# WHAT THE EXERCISE ASKS:
Repeat exactly, and only, the lines from the one that contains "ob = bpy.data.objects.new(name, data)" through the one that contains "scene.view_settings.keyframe_insert(path, frame=frame(t))", both ends included.

******

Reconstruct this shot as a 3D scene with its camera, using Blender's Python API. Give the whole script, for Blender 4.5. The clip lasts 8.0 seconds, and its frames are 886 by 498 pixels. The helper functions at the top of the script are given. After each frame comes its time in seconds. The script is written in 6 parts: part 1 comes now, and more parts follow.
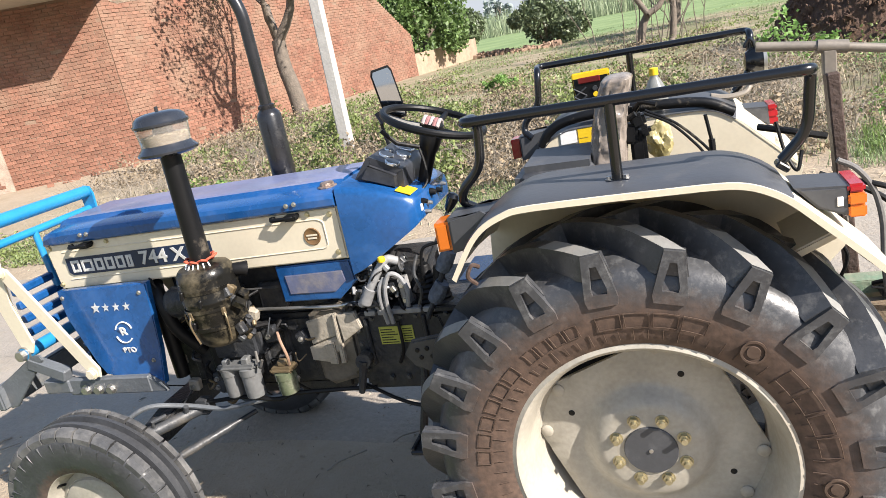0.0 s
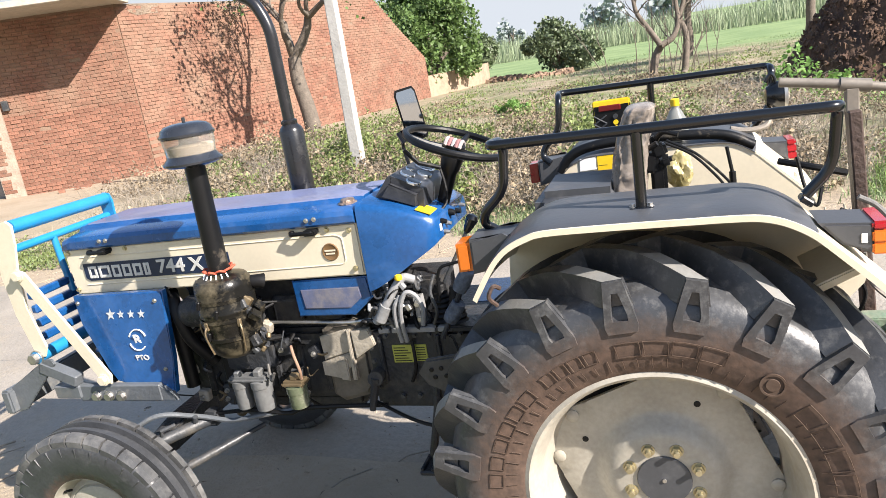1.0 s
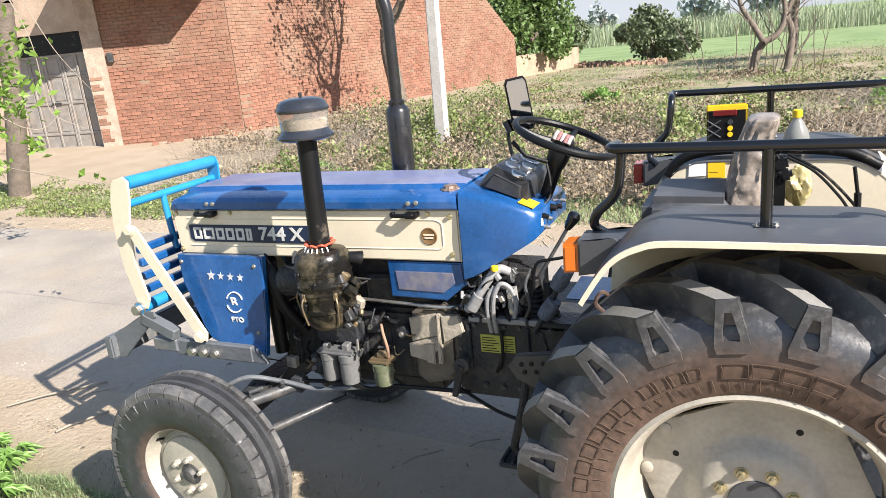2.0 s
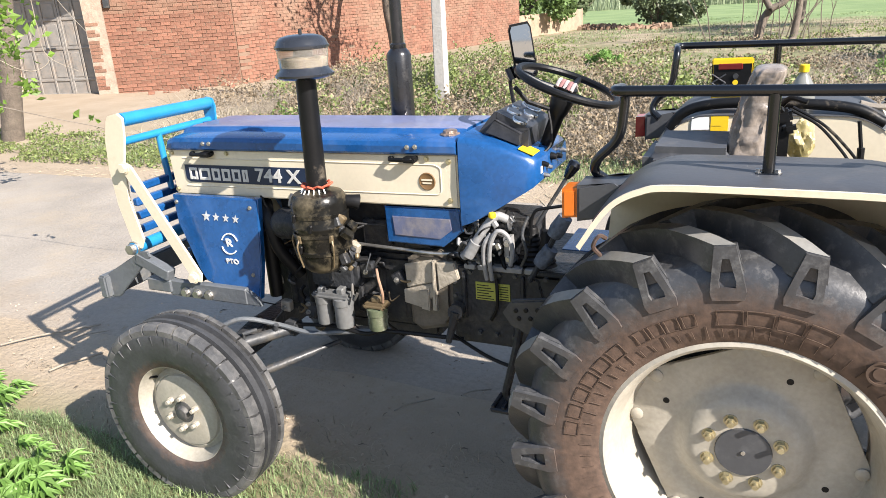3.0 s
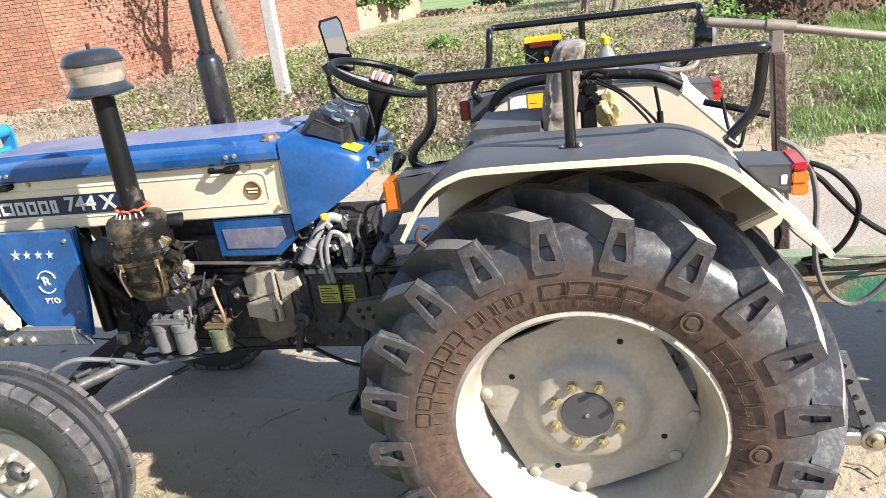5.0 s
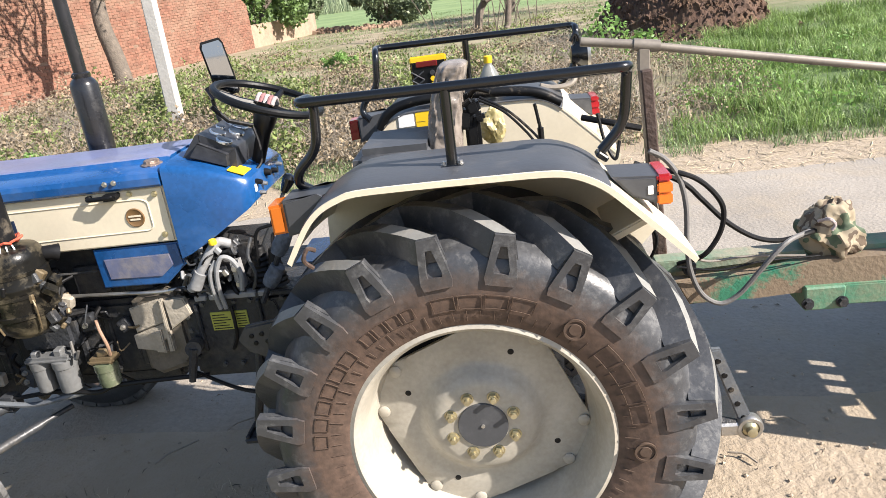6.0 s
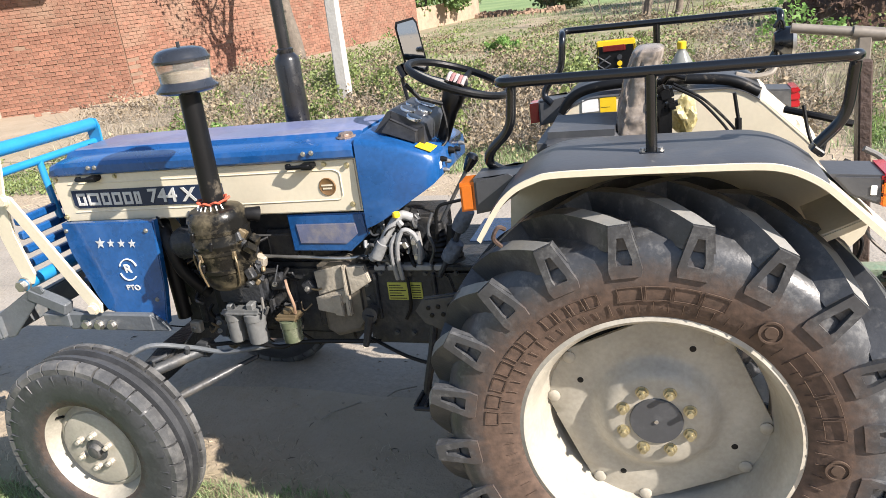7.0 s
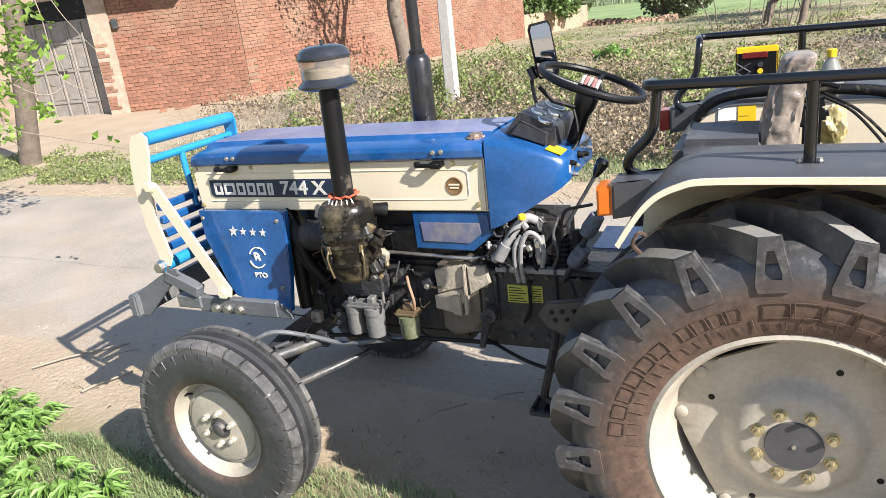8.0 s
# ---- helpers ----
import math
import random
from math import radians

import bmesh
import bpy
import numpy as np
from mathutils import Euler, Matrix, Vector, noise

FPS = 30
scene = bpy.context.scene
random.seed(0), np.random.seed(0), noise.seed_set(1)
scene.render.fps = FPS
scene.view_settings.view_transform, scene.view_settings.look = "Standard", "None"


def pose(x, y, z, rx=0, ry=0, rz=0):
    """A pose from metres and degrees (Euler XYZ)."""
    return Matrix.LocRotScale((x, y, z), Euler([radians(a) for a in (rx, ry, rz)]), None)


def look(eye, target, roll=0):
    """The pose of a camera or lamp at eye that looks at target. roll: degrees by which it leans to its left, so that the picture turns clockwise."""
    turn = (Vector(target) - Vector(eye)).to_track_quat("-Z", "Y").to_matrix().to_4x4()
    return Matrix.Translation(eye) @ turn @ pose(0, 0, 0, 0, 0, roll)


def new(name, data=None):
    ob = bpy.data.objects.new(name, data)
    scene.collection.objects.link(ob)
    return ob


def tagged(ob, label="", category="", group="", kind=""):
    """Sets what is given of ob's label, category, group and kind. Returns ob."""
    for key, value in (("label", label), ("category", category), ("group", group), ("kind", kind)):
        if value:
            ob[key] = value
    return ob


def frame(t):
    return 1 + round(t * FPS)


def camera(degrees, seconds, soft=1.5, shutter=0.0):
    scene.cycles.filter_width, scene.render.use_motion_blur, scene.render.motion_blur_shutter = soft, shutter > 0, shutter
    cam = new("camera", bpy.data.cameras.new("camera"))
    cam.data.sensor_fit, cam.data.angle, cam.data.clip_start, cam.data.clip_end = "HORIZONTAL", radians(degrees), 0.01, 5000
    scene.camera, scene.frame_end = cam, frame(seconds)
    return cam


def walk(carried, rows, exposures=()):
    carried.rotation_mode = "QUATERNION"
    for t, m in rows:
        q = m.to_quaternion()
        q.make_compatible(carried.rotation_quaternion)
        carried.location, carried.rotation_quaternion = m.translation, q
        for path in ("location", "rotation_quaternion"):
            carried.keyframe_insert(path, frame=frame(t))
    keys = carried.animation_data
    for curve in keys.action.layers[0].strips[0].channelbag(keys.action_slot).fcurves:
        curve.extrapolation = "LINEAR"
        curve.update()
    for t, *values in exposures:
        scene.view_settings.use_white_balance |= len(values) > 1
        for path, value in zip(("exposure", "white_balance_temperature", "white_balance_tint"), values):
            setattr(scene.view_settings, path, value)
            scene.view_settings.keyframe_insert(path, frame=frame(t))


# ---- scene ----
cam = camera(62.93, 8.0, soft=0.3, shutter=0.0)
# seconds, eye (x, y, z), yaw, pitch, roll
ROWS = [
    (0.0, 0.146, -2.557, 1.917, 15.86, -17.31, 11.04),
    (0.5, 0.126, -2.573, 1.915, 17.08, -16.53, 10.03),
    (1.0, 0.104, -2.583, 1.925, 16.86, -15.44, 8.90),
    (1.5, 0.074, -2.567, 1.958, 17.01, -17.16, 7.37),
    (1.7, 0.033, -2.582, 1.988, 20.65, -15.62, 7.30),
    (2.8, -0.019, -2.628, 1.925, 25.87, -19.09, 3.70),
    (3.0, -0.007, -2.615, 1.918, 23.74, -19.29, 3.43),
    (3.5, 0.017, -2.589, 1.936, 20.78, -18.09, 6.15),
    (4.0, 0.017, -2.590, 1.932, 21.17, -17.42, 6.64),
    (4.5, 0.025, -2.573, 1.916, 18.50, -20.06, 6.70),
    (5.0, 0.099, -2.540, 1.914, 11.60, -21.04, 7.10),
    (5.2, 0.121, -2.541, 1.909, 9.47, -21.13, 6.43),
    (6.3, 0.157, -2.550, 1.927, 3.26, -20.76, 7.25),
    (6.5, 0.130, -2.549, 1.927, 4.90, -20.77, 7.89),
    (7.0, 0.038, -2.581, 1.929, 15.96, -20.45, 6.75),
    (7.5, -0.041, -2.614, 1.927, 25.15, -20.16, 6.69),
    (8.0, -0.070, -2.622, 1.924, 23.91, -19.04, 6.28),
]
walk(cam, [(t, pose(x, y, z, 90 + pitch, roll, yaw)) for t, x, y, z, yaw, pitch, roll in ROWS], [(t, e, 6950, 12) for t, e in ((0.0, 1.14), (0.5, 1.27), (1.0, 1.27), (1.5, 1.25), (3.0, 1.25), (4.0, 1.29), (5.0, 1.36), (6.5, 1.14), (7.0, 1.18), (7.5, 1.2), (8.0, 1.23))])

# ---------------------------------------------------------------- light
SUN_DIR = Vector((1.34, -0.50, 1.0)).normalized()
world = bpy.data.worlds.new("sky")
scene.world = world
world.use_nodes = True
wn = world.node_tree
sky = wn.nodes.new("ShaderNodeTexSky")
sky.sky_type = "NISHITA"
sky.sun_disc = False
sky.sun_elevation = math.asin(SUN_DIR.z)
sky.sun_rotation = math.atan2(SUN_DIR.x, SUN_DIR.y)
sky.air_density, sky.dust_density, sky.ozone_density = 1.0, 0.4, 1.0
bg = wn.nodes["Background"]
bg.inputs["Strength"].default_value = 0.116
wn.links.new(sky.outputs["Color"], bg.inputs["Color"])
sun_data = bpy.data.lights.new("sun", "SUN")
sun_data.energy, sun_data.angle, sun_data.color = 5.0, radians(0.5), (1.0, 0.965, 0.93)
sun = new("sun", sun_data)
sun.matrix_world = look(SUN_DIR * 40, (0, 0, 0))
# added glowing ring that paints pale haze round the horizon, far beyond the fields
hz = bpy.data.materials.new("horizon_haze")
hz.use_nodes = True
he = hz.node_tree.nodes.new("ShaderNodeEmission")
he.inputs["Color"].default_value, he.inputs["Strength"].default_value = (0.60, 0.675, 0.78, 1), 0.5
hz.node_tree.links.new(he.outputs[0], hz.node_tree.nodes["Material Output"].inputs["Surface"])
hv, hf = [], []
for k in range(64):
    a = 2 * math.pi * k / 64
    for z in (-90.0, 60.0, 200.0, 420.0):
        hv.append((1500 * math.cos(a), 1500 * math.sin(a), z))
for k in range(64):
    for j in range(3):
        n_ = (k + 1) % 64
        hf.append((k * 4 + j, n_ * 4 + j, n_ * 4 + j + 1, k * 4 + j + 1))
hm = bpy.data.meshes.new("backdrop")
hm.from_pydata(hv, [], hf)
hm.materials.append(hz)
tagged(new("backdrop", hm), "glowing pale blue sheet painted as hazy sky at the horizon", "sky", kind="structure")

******

# ANSWER TO THE PROBLEM:
    ob = bpy.data.objects.new(name, data)
    scene.collection.objects.link(ob)
    return ob


def tagged(ob, label="", category="", group="", kind=""):
    """Sets what is given of ob's label, category, group and kind. Returns ob."""
    for key, value in (("label", label), ("category", category), ("group", group), ("kind", kind)):
        if value:
            ob[key] = value
    return ob


def frame(t):
    return 1 + round(t * FPS)


def camera(degrees, seconds, soft=1.5, shutter=0.0):
    scene.cycles.filter_width, scene.render.use_motion_blur, scene.render.motion_blur_shutter = soft, shutter > 0, shutter
    cam = new("camera", bpy.data.cameras.new("camera"))
    cam.data.sensor_fit, cam.data.angle, cam.data.clip_start, cam.data.clip_end = "HORIZONTAL", radians(degrees), 0.01, 5000
    scene.camera, scene.frame_end = cam, frame(seconds)
    return cam


def walk(carried, rows, exposures=()):
    carried.rotation_mode = "QUATERNION"
    for t, m in rows:
        q = m.to_quaternion()
        q.make_compatible(carried.rotation_quaternion)
        carried.location, carried.rotation_quaternion = m.translation, q
        for path in ("location", "rotation_quaternion"):
            carried.keyframe_insert(path, frame=frame(t))
    keys = carried.animation_data
    for curve in keys.action.layers[0].strips[0].channelbag(keys.action_slot).fcurves:
        curve.extrapolation = "LINEAR"
        curve.update()
    for t, *values in exposures:
        scene.view_settings.use_white_balance |= len(values) > 1
        for path, value in zip(("exposure", "white_balance_temperature", "white_balance_tint"), values):
            setattr(scene.view_settings, path, value)
            scene.view_settings.keyframe_insert(path, frame=frame(t))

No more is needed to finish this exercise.